TASK BRIEF |
Repeat exactly the stretch of lines from the line containing "4. More parts follow." through the line containing "and green rough", both included, and nothing else.
------------------------------------------------------------
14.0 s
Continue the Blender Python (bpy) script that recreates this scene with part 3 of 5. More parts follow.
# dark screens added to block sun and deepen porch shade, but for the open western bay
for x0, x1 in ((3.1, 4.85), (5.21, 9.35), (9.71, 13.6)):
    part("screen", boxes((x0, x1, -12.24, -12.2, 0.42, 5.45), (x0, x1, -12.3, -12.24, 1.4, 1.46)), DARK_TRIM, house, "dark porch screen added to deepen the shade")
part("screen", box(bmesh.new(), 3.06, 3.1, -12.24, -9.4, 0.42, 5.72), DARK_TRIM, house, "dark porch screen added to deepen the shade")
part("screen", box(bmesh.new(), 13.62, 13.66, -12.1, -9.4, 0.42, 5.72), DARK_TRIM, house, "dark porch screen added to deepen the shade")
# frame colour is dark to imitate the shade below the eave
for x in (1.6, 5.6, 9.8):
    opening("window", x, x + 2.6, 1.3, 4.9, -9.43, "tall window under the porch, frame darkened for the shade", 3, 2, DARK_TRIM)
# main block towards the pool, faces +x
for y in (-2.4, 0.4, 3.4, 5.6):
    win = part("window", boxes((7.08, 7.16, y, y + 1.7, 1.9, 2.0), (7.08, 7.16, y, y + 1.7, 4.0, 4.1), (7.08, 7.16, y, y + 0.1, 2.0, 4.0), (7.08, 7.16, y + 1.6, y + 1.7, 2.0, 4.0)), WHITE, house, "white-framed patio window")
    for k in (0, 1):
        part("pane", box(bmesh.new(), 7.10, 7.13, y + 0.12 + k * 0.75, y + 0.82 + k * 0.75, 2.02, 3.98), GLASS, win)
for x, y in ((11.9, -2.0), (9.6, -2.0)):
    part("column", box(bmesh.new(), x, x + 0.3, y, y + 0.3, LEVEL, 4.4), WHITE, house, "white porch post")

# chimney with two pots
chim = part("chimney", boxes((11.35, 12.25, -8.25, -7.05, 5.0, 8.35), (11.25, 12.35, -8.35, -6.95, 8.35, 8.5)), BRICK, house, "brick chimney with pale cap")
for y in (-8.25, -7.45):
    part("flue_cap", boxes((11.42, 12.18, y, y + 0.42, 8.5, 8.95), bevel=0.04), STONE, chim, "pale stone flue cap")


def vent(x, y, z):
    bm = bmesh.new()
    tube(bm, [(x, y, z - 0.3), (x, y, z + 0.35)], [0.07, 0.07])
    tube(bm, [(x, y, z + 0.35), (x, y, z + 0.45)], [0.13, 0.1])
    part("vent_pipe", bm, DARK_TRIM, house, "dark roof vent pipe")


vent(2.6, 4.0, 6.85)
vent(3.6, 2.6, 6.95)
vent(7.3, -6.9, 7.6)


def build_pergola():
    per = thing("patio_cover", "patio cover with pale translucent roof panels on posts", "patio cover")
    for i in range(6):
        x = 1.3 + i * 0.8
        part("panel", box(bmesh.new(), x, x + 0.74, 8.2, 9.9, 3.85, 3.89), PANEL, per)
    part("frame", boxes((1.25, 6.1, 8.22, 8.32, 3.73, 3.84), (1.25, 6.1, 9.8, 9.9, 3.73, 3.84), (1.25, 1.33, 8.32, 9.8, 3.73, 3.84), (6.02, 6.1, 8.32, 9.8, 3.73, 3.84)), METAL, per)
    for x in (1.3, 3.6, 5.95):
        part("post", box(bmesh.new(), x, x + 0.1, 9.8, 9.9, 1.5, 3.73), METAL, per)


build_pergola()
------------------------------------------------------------
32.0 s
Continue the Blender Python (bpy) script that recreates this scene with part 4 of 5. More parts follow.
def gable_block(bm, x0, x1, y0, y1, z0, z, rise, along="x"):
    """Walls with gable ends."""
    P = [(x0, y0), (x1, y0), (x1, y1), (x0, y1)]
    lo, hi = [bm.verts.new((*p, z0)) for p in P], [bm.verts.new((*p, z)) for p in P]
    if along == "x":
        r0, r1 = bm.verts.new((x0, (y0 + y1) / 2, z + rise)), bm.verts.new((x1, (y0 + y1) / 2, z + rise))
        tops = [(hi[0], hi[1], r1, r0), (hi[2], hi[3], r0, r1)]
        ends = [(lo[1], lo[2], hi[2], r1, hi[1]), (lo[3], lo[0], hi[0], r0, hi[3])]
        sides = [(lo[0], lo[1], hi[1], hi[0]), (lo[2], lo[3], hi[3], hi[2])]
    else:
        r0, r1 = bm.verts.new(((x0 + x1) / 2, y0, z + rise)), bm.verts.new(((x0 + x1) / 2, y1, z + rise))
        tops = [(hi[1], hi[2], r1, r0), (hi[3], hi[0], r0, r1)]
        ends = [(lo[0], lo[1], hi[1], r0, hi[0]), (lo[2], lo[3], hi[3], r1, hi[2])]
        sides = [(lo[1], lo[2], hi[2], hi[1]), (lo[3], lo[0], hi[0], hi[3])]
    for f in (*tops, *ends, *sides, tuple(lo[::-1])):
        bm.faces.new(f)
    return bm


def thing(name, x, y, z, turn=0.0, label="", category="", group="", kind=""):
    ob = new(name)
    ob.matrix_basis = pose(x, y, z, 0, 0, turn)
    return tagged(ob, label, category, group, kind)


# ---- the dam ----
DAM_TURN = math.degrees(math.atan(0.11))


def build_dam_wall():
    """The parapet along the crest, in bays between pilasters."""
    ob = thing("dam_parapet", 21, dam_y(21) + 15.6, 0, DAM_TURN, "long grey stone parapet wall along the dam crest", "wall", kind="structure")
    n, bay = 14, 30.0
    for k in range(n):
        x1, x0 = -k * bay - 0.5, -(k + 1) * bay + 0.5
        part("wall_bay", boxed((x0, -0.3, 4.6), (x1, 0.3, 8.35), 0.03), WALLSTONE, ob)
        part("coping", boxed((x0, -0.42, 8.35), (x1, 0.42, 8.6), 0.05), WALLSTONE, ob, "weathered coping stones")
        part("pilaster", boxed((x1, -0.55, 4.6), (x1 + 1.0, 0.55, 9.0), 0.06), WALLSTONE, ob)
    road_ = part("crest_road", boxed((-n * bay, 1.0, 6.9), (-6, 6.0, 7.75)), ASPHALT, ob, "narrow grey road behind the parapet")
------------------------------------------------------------
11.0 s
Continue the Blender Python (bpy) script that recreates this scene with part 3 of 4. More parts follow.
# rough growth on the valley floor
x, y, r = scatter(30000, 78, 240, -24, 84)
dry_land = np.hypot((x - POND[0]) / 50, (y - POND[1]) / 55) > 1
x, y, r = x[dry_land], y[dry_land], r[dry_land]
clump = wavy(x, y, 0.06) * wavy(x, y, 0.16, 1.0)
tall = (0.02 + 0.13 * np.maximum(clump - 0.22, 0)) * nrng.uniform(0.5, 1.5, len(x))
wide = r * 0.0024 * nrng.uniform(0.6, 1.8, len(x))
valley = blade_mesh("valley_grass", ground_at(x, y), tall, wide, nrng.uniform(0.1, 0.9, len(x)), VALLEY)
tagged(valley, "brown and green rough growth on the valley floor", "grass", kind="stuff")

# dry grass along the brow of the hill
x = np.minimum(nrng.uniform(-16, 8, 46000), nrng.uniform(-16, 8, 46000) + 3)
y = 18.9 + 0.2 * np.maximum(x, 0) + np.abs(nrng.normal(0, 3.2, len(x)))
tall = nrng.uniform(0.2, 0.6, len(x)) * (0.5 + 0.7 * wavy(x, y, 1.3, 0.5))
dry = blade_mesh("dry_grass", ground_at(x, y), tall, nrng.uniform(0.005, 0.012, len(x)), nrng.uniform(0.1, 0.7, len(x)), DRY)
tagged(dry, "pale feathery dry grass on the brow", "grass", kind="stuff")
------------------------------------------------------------
EXPECTED ANSWER |
Continue the Blender Python (bpy) script that recreates this scene with part 3 of 4. More parts follow.
# rough growth on the valley floor
x, y, r = scatter(30000, 78, 240, -24, 84)
dry_land = np.hypot((x - POND[0]) / 50, (y - POND[1]) / 55) > 1
x, y, r = x[dry_land], y[dry_land], r[dry_land]
clump = wavy(x, y, 0.06) * wavy(x, y, 0.16, 1.0)
tall = (0.02 + 0.13 * np.maximum(clump - 0.22, 0)) * nrng.uniform(0.5, 1.5, len(x))
wide = r * 0.0024 * nrng.uniform(0.6, 1.8, len(x))
valley = blade_mesh("valley_grass", ground_at(x, y), tall, wide, nrng.uniform(0.1, 0.9, len(x)), VALLEY)
tagged(valley, "brown and green rough growth on the valley floor", "grass", kind="stuff")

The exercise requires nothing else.